Hi, thank you for the detailed report!
The behaviour described above is expected behaviour.
Let me explain why: the History
object only records aggregated metrics, but not individual metrics dicts coming from single clients. There are currently four types of metrics recorded:
- loss centralized: no need to aggregate, just a single value
- metrics centralized: no need to aggregate, just a single value for each key
- loss distributed: can be automatically aggregated, strategy knows how
- metrics distributed: must be aggregated, but can not be done automatically
Distributed metrics are the “odd one out”, they cannot be automatically aggregated because the strategy can not know which keys (and value types) to expect. This is why metrics_distributed
is empty by default.
How can custom metric dicts be aggregated on the server-side?

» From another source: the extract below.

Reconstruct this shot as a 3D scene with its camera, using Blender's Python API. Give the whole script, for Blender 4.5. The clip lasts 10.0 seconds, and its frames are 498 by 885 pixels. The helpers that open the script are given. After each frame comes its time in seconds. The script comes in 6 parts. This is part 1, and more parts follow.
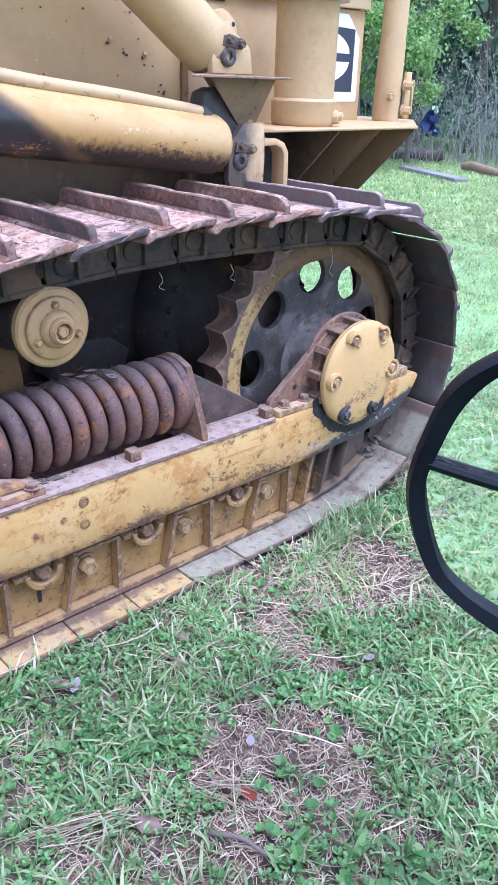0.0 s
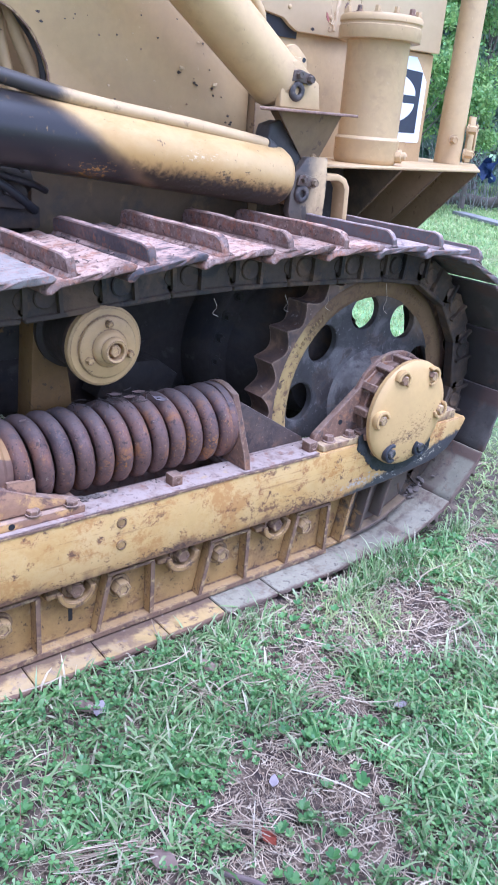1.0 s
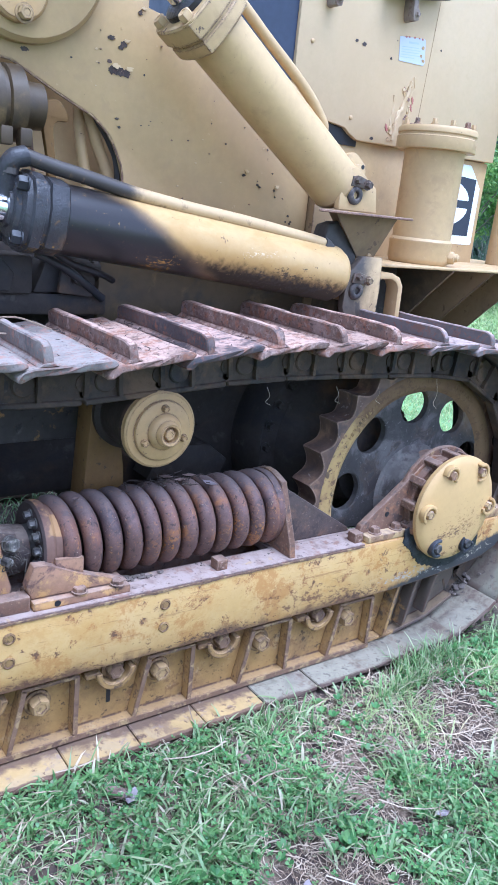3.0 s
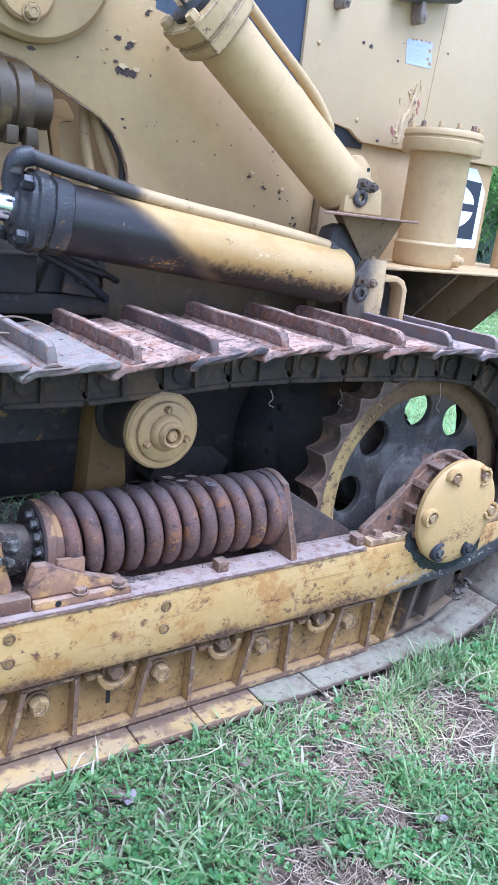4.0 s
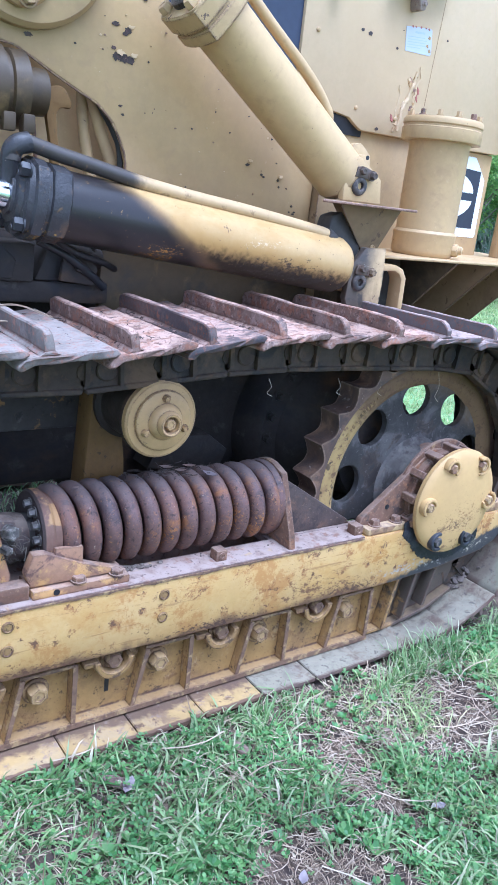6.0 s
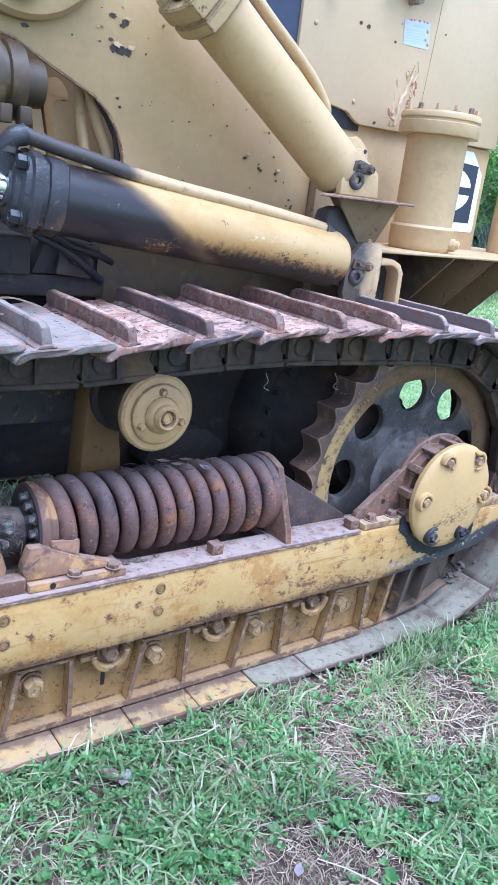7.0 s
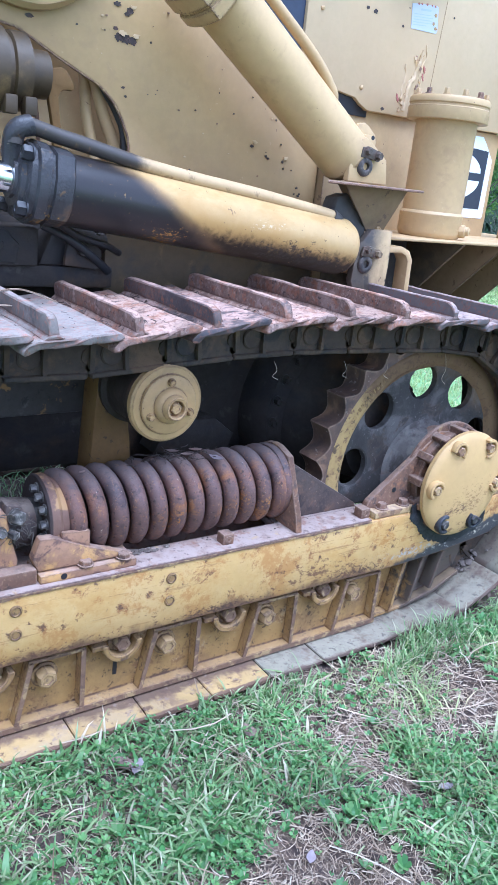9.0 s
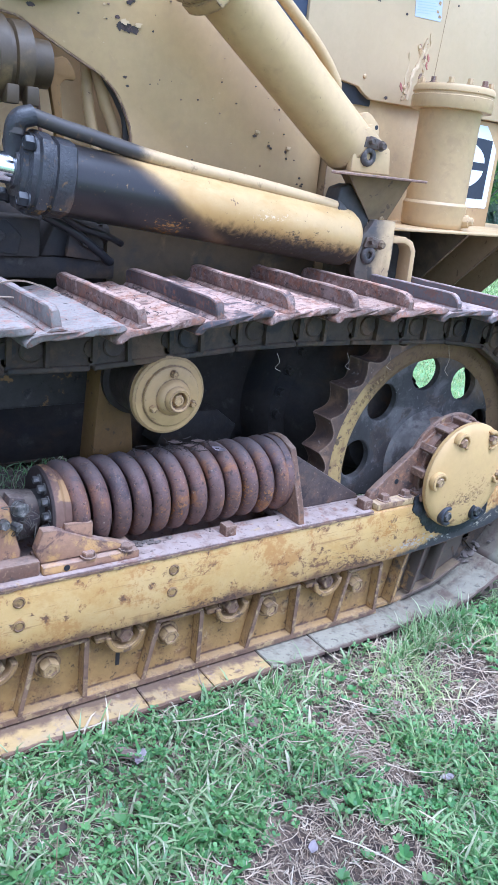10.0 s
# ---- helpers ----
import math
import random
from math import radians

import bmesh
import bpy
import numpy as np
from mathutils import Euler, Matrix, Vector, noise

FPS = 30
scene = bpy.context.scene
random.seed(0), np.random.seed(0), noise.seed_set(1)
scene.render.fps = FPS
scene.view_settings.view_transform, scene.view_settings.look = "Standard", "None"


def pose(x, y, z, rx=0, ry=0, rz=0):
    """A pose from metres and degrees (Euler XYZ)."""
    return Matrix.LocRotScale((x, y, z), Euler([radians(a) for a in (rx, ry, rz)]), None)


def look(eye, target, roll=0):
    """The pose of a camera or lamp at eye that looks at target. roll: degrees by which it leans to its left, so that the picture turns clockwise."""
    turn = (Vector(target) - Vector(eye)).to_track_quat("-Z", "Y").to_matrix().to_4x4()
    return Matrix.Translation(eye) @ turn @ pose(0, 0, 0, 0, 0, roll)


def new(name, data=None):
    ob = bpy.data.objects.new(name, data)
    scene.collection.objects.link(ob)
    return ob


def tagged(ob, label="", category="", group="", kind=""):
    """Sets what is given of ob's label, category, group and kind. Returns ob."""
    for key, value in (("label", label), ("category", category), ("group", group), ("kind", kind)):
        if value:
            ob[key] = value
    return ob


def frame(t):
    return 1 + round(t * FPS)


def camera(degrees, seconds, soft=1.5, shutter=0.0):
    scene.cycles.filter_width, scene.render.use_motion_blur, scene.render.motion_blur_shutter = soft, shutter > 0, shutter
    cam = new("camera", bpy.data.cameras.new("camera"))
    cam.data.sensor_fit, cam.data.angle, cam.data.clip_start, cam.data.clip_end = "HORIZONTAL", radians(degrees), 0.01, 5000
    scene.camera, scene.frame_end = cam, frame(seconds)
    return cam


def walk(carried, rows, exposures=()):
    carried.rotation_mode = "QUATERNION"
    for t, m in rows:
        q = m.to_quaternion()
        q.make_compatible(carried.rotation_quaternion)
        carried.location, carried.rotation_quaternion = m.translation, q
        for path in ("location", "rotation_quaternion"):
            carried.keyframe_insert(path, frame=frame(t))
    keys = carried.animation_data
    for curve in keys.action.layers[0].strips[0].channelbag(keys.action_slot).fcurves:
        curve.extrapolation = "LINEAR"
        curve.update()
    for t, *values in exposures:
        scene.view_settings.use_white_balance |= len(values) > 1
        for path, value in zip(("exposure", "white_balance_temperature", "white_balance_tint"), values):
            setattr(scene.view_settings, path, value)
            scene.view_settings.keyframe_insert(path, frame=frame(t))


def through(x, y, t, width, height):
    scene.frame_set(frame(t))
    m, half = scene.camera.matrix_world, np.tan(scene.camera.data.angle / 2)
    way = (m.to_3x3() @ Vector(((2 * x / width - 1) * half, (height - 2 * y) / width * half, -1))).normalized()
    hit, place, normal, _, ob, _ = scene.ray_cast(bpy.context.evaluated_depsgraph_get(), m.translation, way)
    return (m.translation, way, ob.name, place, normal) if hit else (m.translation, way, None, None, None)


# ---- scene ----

The built-in strategies all support passing both a fit_metrics_aggregation_fn
and an evaluate_metrics_aggregation_fn
. The concept is quite easy to understand: Flower calls these functions and hands them the metrics dicts it received from the clients, the functions aggregate those dictionaries, and Flower records the aggregated result in the History
. Here’s an example: flower/examples/quickstart-pytorch/server.py at main · adap/flower · GitHub
PS
Regarding the code in question: evaluate_round
returns the aggregated loss and the aggregated metrics dict, which means that at this point in the code aggregation has already happened. The type signature reflects that:
def evaluate_round(
self,
server_round: int,
timeout: Optional[float],
) -> Optional[
Tuple[Optional[float], Dict[str, Scalar], EvaluateResultsAndFailures]
]: